Le conflit « salaires contre profits », tout comme celui autour des dividendes, est particulièrement français, constate Thibault Lanxade. Les discours portent sur l’égalité alors que le sujet du partage de la valeur relève davantage de l’équité. L’accord national interprofessionnel auquel les organisations syndicales et patronales ont abouti prévoit un nouveau dispositif de prime du partage de la valeur, il s’agit d’une avancée majeure en termes de reconnaissance. L’accord reconnaît plusieurs points tels que le renforcement des dispositifs d’intéressement et de participation par les entreprises qui génèrent des superprofits ou la mise en place de plans de partage de la valeur. L’ensemble de ces points constitue un levier pour fidéliser les collaborateurs.
Concernant la revalorisation du Smic, la moyenne des augmentations opérées par les entreprises en France se situe autour de 4,5 %, et autour de 7 % à 8 % pour les bas salaires. Ainsi, les augmentations dépassent déjà l’inflation réelle du point de vue macroéconomique. L’augmentation du Smic risquerait par ailleurs de faire évoluer l’ensemble de la grille jusqu’aux salaires les plus élevés. Ces augmentations sont irrévocables pour les entreprises et les privent de souplesse en cas de crise. Les négociations annuelles obligatoires incitent déjà les entreprises à s’ajuster tout en leur assurant davantage de sécurité. À la question de savoir comment augmenter les salaires si la productivité diminue, il faut faire preuve de prudence dans l’interprétation des chiffres. Il s’agit de tenir compte de l’important renfort des alternants et des apprenants qui provoque une baisse de productivité car il est nécessaire de les accompagner. En ce sens, la baisse de productivité est souhaitable car elle permet une meilleure employabilité pour le futur.

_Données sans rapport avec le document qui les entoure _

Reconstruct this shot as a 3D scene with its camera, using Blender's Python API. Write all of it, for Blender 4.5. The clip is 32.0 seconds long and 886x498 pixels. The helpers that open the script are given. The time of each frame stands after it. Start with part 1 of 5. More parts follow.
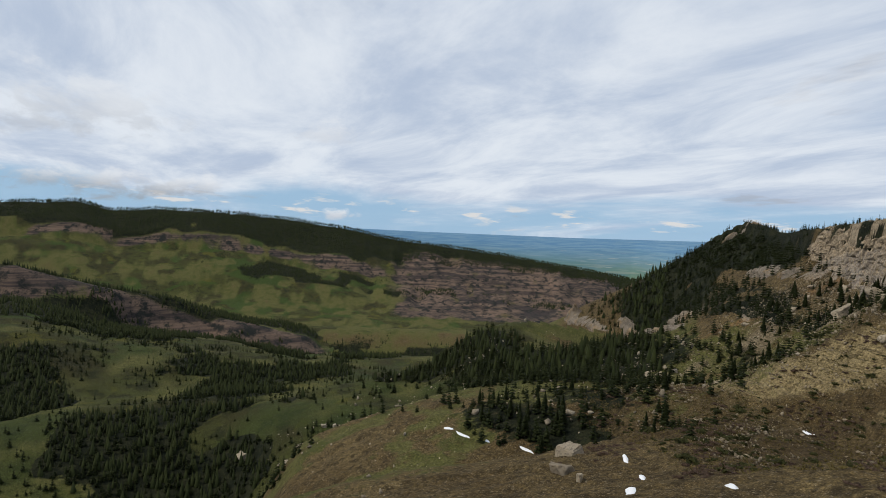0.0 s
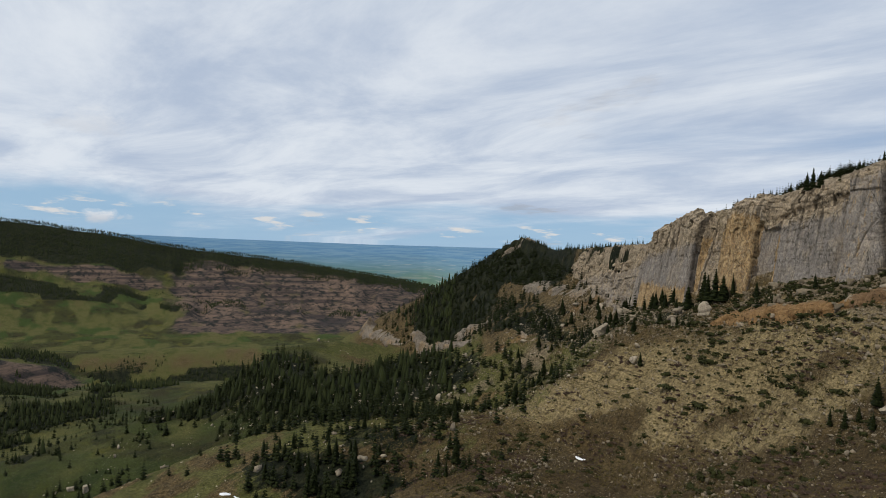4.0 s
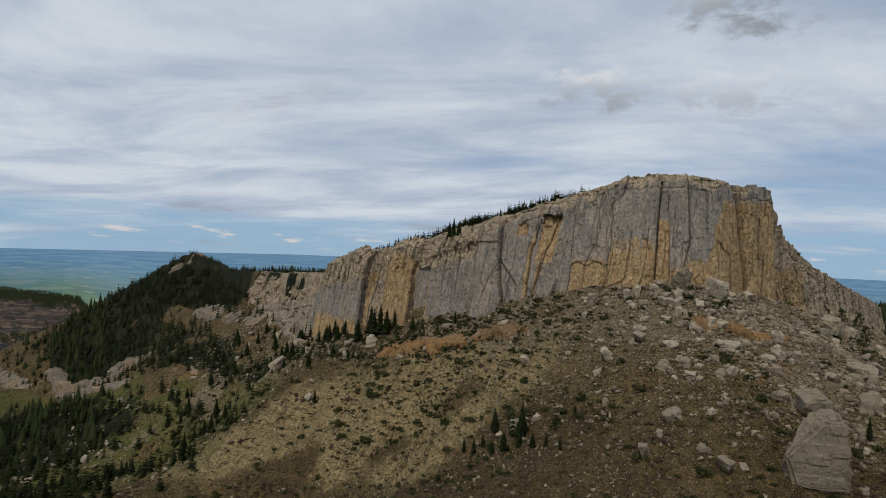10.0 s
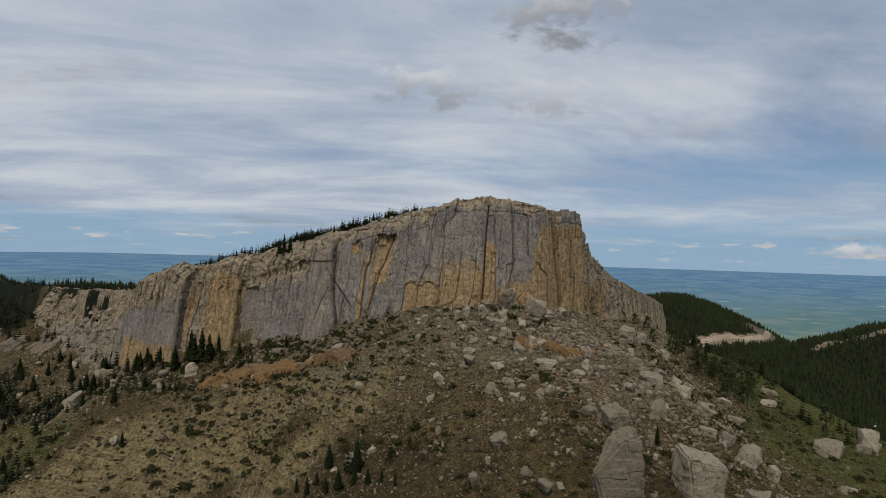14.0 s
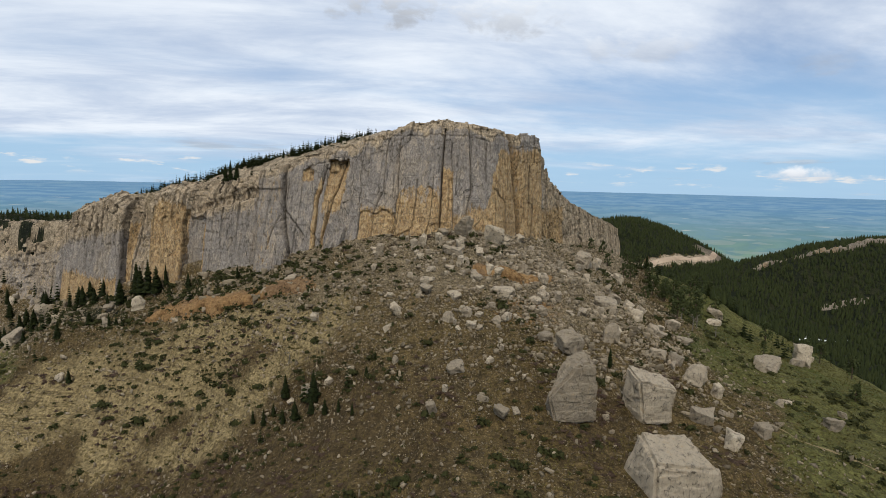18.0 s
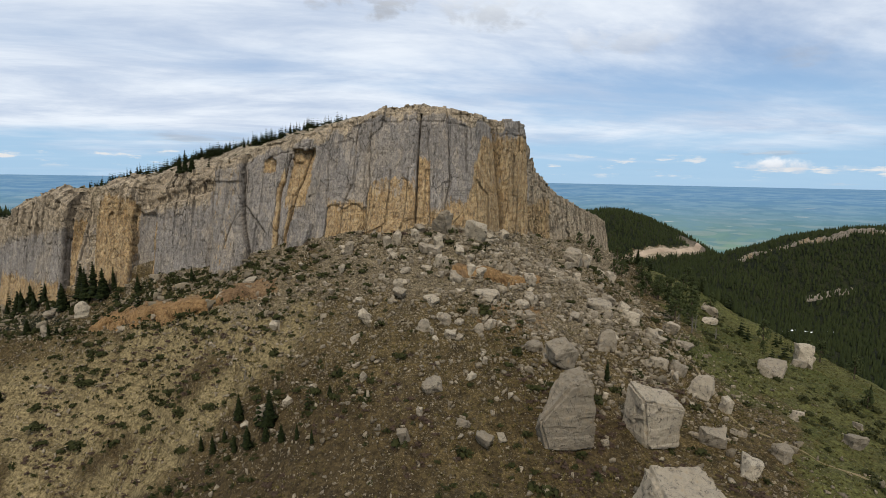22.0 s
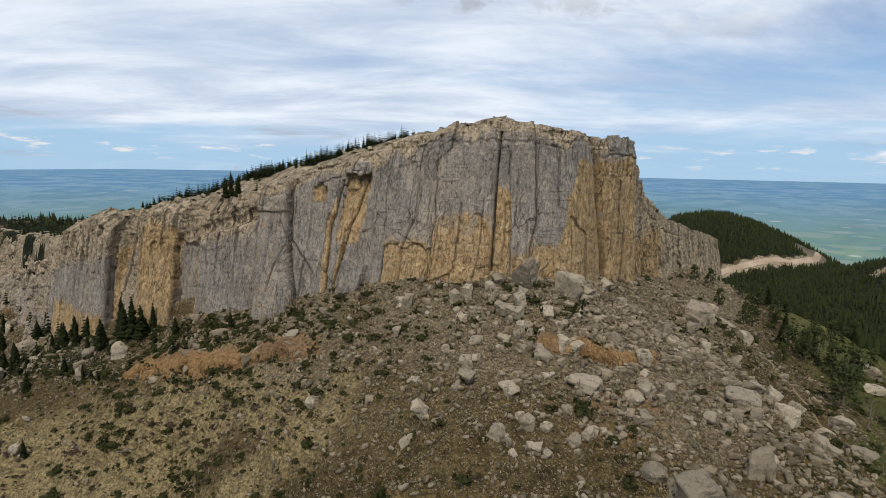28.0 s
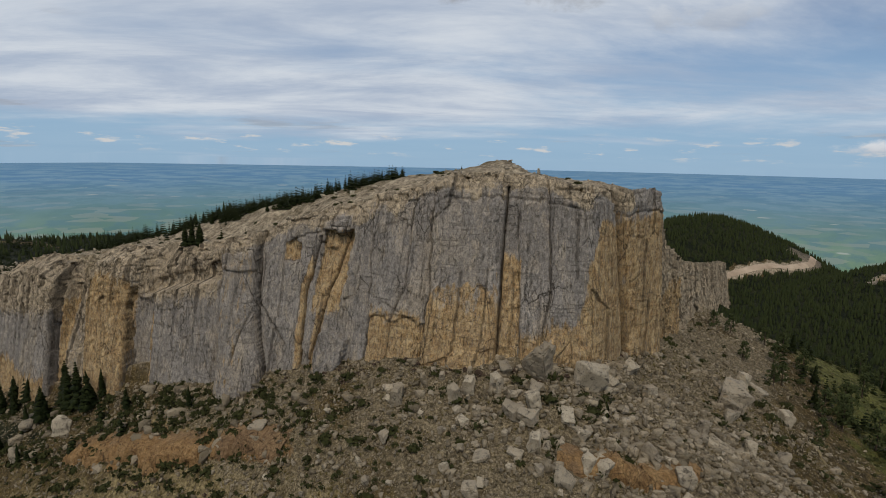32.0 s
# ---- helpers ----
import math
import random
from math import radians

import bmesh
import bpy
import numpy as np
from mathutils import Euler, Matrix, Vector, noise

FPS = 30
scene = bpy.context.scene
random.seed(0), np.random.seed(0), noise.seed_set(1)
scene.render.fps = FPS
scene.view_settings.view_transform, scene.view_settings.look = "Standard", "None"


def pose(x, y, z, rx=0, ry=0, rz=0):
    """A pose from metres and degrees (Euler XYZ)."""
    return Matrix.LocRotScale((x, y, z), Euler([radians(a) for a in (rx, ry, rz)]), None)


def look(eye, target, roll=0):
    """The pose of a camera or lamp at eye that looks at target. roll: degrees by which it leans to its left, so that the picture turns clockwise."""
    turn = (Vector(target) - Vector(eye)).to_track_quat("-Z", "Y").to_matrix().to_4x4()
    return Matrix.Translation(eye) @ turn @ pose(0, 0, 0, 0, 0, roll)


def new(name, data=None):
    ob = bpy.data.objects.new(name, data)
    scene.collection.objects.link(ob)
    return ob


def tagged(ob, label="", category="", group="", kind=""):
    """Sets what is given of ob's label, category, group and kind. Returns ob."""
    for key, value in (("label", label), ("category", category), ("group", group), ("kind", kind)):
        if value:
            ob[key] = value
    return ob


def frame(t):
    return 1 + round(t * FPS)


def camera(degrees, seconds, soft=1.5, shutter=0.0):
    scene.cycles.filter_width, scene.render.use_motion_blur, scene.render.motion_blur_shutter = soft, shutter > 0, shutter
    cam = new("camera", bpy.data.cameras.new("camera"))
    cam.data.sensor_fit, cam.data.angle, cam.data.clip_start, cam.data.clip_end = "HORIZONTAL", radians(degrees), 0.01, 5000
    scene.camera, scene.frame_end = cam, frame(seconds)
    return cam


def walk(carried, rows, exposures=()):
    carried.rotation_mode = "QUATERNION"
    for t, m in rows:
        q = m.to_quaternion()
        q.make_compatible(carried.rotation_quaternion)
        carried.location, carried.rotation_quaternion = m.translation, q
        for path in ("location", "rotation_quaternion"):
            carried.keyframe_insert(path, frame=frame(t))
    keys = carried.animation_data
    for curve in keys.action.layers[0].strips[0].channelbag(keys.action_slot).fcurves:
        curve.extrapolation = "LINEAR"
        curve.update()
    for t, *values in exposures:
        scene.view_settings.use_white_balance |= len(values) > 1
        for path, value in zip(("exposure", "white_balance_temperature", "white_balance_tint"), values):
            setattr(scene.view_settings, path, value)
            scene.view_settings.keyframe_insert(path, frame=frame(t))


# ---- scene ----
cam = camera(76.8, 32.0, 0.75)
PATH = [
    (0.0, look((15.92, -13.62, -50.99), (-262.12, 98.51, -61.83), 2.89)),
    (0.5, look((12.34, -11.54, -48.85), (-261.67, 110.19, -59.05), 2.85)),
    (1.0, look((8.97, -9.36, -46.64), (-259.42, 124.35, -56.11), 2.84)),
    (1.5, look((5.64, -7.13, -44.59), (-256.05, 139.31, -53.15), 2.86)),
    (2.0, look((2.63, -4.82, -42.49), (-252.57, 152.71, -50.16), 2.82)),
    (2.5, look((0.60, -2.63, -40.48), (-248.33, 164.69, -46.62), 2.81)),
    (3.0, look((-0.78, -1.17, -38.63), (-239.55, 180.39, -43.35), 2.88)),
    (3.5, look((-1.05, -0.25, -36.82), (-230.85, 192.57, -40.55), 2.89)),
    (5.5, look((-0.18, 0.16, -29.56), (-191.34, 231.37, -29.28), 3.09)),
    (6.0, look((-0.13, 0.31, -27.66), (-181.33, 239.40, -26.57), 3.09)),
    (6.5, look((-0.14, 0.28, -25.65), (-170.35, 247.31, -23.84), 3.12)),
    (7.0, look((-0.39, 0.13, -23.81), (-158.83, 254.86, -21.19), 3.10)),
    (7.5, look((-0.45, -0.09, -21.72), (-146.40, 261.99, -18.62), 3.00)),
    (8.0, look((-0.43, -0.20, -19.67), (-132.24, 269.26, -15.95), 2.89)),
    (8.5, look((-0.33, -0.25, -17.77), (-119.07, 275.21, -13.34), 2.86)),
    (9.0, look((-0.11, -0.29, -15.78), (-106.54, 280.15, -10.81), 2.81)),
    (9.5, look((0.12, -0.52, -13.89), (-93.65, 284.39, -8.38), 2.77)),
    (10.0, look((0.15, -0.77, -12.00), (-79.30, 288.46, -6.09), 2.67)),
    (10.5, look((0.14, -0.98, -9.93), (-64.49, 291.91, -3.68), 2.55)),
    (11.0, look((0.06, -1.16, -7.82), (-49.39, 294.67, -1.40), 2.47)),
    (11.5, look((0.00, -1.08, -5.65), (-30.60, 297.28, 0.95), 2.27)),
    (12.0, look((0.01, -1.12, -3.49), (-15.16, 298.43, 3.04), 2.14)),
    (12.5, look((0.04, -0.84, -1.61), (-5.60, 299.04, 4.64), 2.09)),
    (13.0, look((-0.00, 0.00, -0.00), (-0.00, 299.94, 5.96), 2.03)),
    (13.5, look((-0.13, 1.23, 1.31), (3.52, 301.15, 7.20), 1.96)),
    (14.0, look((-0.13, 2.90, 2.23), (7.23, 302.75, 8.16), 1.84)),
    (14.5, look((-0.09, 4.34, 2.54), (10.00, 304.11, 8.72), 1.74)),
    (14.7, look((-0.01, 4.51, 2.58), (11.53, 304.23, 8.60), 1.71)),
    (14.8, look((0.03, 4.59, 2.59), (12.29, 304.33, 5.47), 1.70)),
    (14.9, look((0.07, 4.67, 2.61), (13.05, 304.26, -6.29), 1.69)),
    (15.0, look((0.12, 4.76, 2.63), (13.76, 303.25, -24.09), 1.68)),
    (15.5, look((0.40, 5.40, 2.98), (16.62, 303.41, -27.44), 1.59)),
    (17.5, look((1.18, 8.62, 2.96), (28.66, 305.55, -29.93), 1.45)),
    (18.0, look((1.69, 10.35, 3.01), (31.70, 306.97, -30.36), 1.45)),
    (18.5, look((2.20, 12.61, 2.91), (34.72, 308.92, -30.88), 1.43)),
    (19.0, look((2.73, 15.18, 2.59), (38.17, 311.16, -31.23), 1.43)),
    (19.5, look((3.31, 18.14, 2.36), (41.50, 313.75, -31.60), 1.36)),
    (20.0, look((3.98, 21.31, 2.30), (44.75, 316.53, -32.16), 1.33)),
    (20.5, look((4.65, 24.74, 2.42), (45.23, 319.88, -32.81), 1.26)),
    (21.0, look((5.50, 28.25, 2.31), (43.71, 323.65, -33.45), 1.25)),
    (21.5, look((6.43, 31.91, 2.33), (45.57, 327.12, -34.03), 1.24)),
    (22.0, look((7.30, 35.79, 2.57), (46.07, 330.94, -34.61), 1.14)),
    (22.5, look((8.06, 39.87, 2.88), (35.73, 336.15, -35.20), 1.11)),
    (23.0, look((8.92, 44.01, 3.05), (27.03, 340.96, -35.57), 1.20)),
    (23.5, look((9.62, 48.30, 3.49), (24.19, 345.36, -35.79), 1.19)),
    (24.0, look((10.11, 52.68, 4.26), (23.28, 349.67, -35.99), 1.17)),
    (24.5, look((10.75, 57.03, 5.20), (23.36, 353.92, -35.98), 1.14)),
    (25.0, look((11.41, 61.54, 6.10), (24.34, 358.39, -35.29), 1.15)),
    (25.5, look((11.82, 65.99, 7.45), (25.10, 362.85, -33.77), 1.16)),
    (27.5, look((13.18, 84.18, 14.95), (11.78, 381.25, -26.79), 1.13)),
    (28.0, look((13.07, 88.64, 17.30), (8.34, 385.65, -24.64), 1.19)),
    (28.5, look((12.66, 93.11, 19.71), (7.81, 390.08, -22.50), 1.22)),
    (29.0, look((12.21, 97.56, 22.34), (7.92, 394.47, -20.43), 1.20)),
    (29.5, look((11.71, 102.07, 24.92), (8.12, 398.90, -18.46), 1.17)),
    (30.0, look((11.46, 106.53, 27.51), (8.63, 403.28, -16.40), 1.20)),
    (30.5, look((11.02, 110.93, 30.24), (9.17, 407.54, -14.63), 1.21)),
    (31.0, look((10.45, 115.30, 32.79), (9.90, 411.85, -12.54), 1.28)),
    (31.5, look((9.99, 119.63, 35.30), (10.62, 416.11, -10.47), 1.34)),
    (32.0, look((9.70, 123.74, 37.79), (11.53, 420.16, -8.43), 1.32)),
]
LIGHT = [(0.0, -0.1), (6.0, -0.2), (10.0, -0.35), (13.0, -0.5), (14.5, -0.52), (15.5, -0.48), (18.0, 0.1), (21.0, 0.1), (28.0, 0.1), (31.0, 0.08), (31.5, -0.1), (32.0, -0.35)]
walk(cam, PATH, LIGHT)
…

Frédéric Souillot estime que si l’actionnariat salarié peut fonctionner comme solution au partage de la valeur dans certaines entreprises, il ne s’agit pas d’une revendication spécifique pour Force Ouvrière. Thibault Lanxade félicite les instruments d’accès au capital, néanmoins il remarque également que les entreprises sont plurielles et que le dispositif n’est pas toujours évident à mettre en place pour les TPE et PME. L’alternative du plan de partage de la valeur est selon lui la meilleure à ce jour, un point d’avancement pourra être formulé dans 5 ans à l’issue de la période d’expérimentation du nouvel accord.
Points forts du débat
- Les intervenants ont particulièrement débattu de la question de la revalorisation du Smic. Frédéric Souillot a souligné que le risque de voir l’ensemble des salaires revalorisés provoquant ainsi une tendance inflationniste, tel qu’évoqué par Thibault Lanxade, n’a plus lieu d’être depuis la loi Delors de 1982. Thibault Lanxade a plaidé en faveur de dispositifs plus souples, à l’instar des négociations collectives annuelles.
Propositions
- Instaurer davantage de pédagogie autour de la mise en place des dispositifs de partage de la valeur afin d’améliorer la compréhension des salariés, en particulier en période de crise (Thibault Lanxade).
- Prôner l’augmentation du Smic comme levier pour améliorer l’attractivité des métiers, le salaire ayant une symbolique particulièrement forte aux yeux des salariés (Frédéric Souillot).